When you get right down to it, a regular expression is a series of values (letters or characters you’re matching against), with a series of implicit and explicit operators.

‘Concatenation’ is an implicit operator here. Using # to represent the concatenation operator, it’s easy to see that /ABC/ (which matches the substring “ABC” in DABCDEF) can be represented as ‘A’ (i.e. “match letter ‘A'”) # ‘B’ # ‘C’.

The ‘|’ (or ‘or’ operator), which for the expression /ABC|DEF/ matches either “ABC” or “DEF”, is an explicit infix operator: the regular expression /ABC|DEF/ can be represented by the parse tree (in LISP notation): (| (# A B C) (# D E F)).

And the ‘*’ (match 0 or more), ‘+’ (match 1 or more) and ‘?’ (match 0 or 1) are all postfix operators with higher precedence than the concatenation operator: ABC* matches the string ABCCCCCCCC or AB and all in between.

The point is that all of this (including the ‘[…]’ character group, which is simply a single value object matching multiple letters, and the ‘(…)’, which operates in the same way as the parenthesis in an algebraic statement) can all be parsed using the shunting yard algorithm.


As an aside, what’s really spifilicious about the regular expression algorithm in the paper is the observation that a state doesn’t have to be a single integer value, but can actually be an array of values, with each value representing a specific action to carry out–and a single action can spawn two or more values representing two or more actions to carry out at the same time.

For example if you have a regular expression ‘a*a’, essentially meaning “match 0 or more ‘a’ characters, followed by a single ‘a’ character, and you’re matching against “aaa”, then is the second ‘a’ in that string part of the ‘a*’ (match 0 or more ‘a’ characters), or part of the terminal ‘a’ (match a single ‘a’) character? In the case of the algorithm outlined in the regular expression paper at the top of this article, the answer can be ‘both!’ In other words, you can maintain a state which is an array of vectors, and if we represent our regular expression ‘a*a’ with ‘a*’ as 1, ‘a’ as 2, and ‘done’ as 3, we could have our state go from {1} (read first ‘a’) to {1,2} (read second ‘a’) to {1,3,2} (read third ‘a’) to {1,3,3,2} (read end of string) to {3,3,3}: that is, we can simultaneously be doing multiple things at once.

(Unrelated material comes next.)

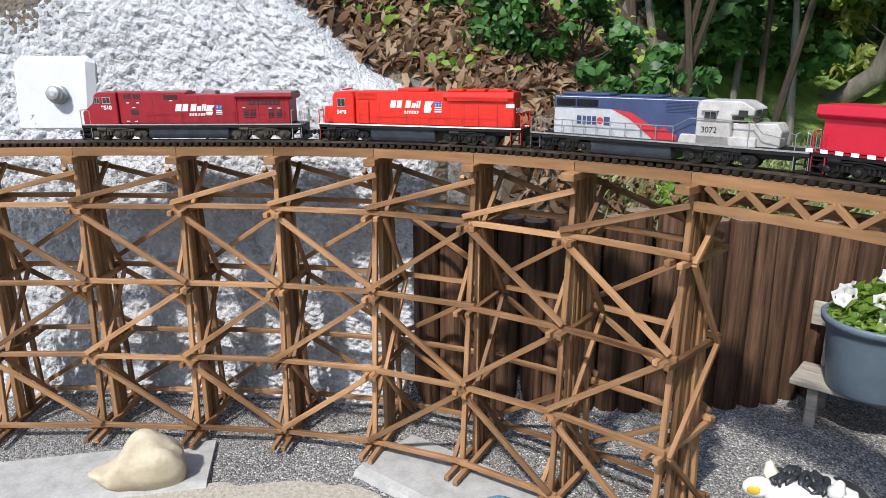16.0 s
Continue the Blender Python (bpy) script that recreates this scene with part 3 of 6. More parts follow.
def emblem(parent, x, z, y, h):
    """A white block with a notched edge, beside a small flag."""
    for side in (-1, 1):
        d = 1 if side < 0 else -1
        bm = prism([(x, z), (x + d * h * 0.55, z), (x + d * h * 0.75, z + h * 0.35), (x + d * h * 0.62, z + h * 0.6), (x + d * h * 0.95, z + h), (x + d * h * 0.1, z + h), (x + d * h * 0.1, z + h * 0.7), (x, z + h * 0.62)], side * y, side * (y + 0.0009))
        bmesh.ops.recalc_face_normals(bm, faces=bm.faces)
        part("emblem", bm, WHITE, parent)
        bm = bmesh.new()
        a = x + d * h * 1.0
        for i in range(5):
            z0 = z + h * 0.2 * i
            bm_box(bm, (a + d * h * 0.35, side * (y + 0.0005), z0 + h * 0.1), (h * 0.66, 0.001, h * 0.11), 0.0002, mi=0)
        bm_box(bm, (a + d * h * 0.33, side * (y + 0.0009), z + h * 0.76), (h * 0.64, 0.001, h * 0.46), 0.0002, mi=1)
        for i in range(4):
            for j in range(3):
                bm_box(bm, (a + d * h * (0.1 + 0.15 * i), side * (y + 0.0015), z + h * (0.62 + 0.14 * j)), (h * 0.05, 0.0006, h * 0.05), 0.0001, mi=0)
        part("flag", bm, [WHITE, FLAGBLUE], parent)


def truck(parent, x, L, material, wheel_r=0.021):
    """A three-axle truck with its wheels."""
    bm = bmesh.new()
    for s in (-1, 1):
        y = s * 0.047
        out = [(-L / 2, 0.030), (-L / 2 + 0.012, 0.016), (-L * 0.30, 0.016), (-L * 0.24, 0.022), (-L * 0.10, 0.022), (-L * 0.05, 0.012), (L * 0.05, 0.012), (L * 0.10, 0.022), (L * 0.24, 0.022), (L * 0.30, 0.016),
               (L / 2 - 0.012, 0.016), (L / 2, 0.030), (L / 2 - 0.01, 0.040), (L * 0.2, 0.040), (L * 0.13, 0.046), (-L * 0.13, 0.046), (-L * 0.2, 0.040), (-L / 2 + 0.01, 0.040)]
        prism([(x + a, b) for a, b in out], y - 0.004, y + 0.004, bm)
        for k in (-0.36, 0.0, 0.36):
            bm_rev(bm, [(0.010, 0), (0.010, 0.006), (0.006, 0.009)], 10, m=pose(x + k * L, s * 0.051, 0.024, -90 * s))
        for k in (-0.18, 0.18):
            for d in (-0.012, 0.0, 0.012):
                bm_rev(bm, [(0.0045, 0), (0.0045, 0.014)], 8, c=(x + k * L + d, s * 0.053, 0.024))
            bm_box(bm, (x + k * L, s * 0.054, 0.042), (0.05, 0.006, 0.006))
        bm_tube(bm, [(x - 0.3 * L, s * 0.057, 0.046), (x + 0.05 * L, s * 0.057, 0.050), (x + 0.3 * L, s * 0.057, 0.044)], 0.0022, 6)
        bm_rev(bm, [(0.007, -0.018), (0.007, 0.018)], 8, m=pose(x - 0.27 * L, s * 0.056, 0.047, 0, 90, 0))
    bm_box(bm, (x, 0, 0.035), (L * 0.9, 0.06, 0.02))
    bmesh.ops.recalc_face_normals(bm, faces=bm.faces)
    tk = part("truck", bm, material, parent)
    for k in (-0.36, 0.0, 0.36):
        bm = bmesh.new()
        for s in (-1, 1):
            bm_rev(bm, [(wheel_r + 0.002, 0.0), (wheel_r + 0.002, 0.002), (wheel_r, 0.0025), (wheel_r, 0.007)], 18, m=pose(x + k * L, s * 0.0195, wheel_r, -90 * s))
        bm_rev(bm, [(0.004, -0.02), (0.004, 0.02)], 8, m=pose(x + k * L, 0, wheel_r, 90))
        part("wheelset", bm, WHEEL, tk)
    return tk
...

This, by the way, is the point of the paper: by maintaining multiple “states” at once, or rather, by representing our current match state as a vector rather than backtracking (that is, rewinding the matcher back so we can try an alternate matching strategy), we can solve degenerate matching cases without having the program grind to a halt.


I’m blogging this so I can remember. And what I want to remember is this: that the shunting yard algorithm and the state machine are cornerstone design patterns nearly a half century old. For a regular expression, they both can be brought to bare on the problem: the shunting yard algorithm can be used to build a parse tree from a regular expression, and the parse tree can then be used to build an optimal state machine for matching strings against the regular expression.

And more importantly, they are two forgotten tools in a very old toolbox which are a hell of a lot more powerful than the ‘singleton design pattern’, which, to be honest, barely deserves to be named outside of the halls where computer scientists engage in taxonomy for the purpose of obtaining tenure.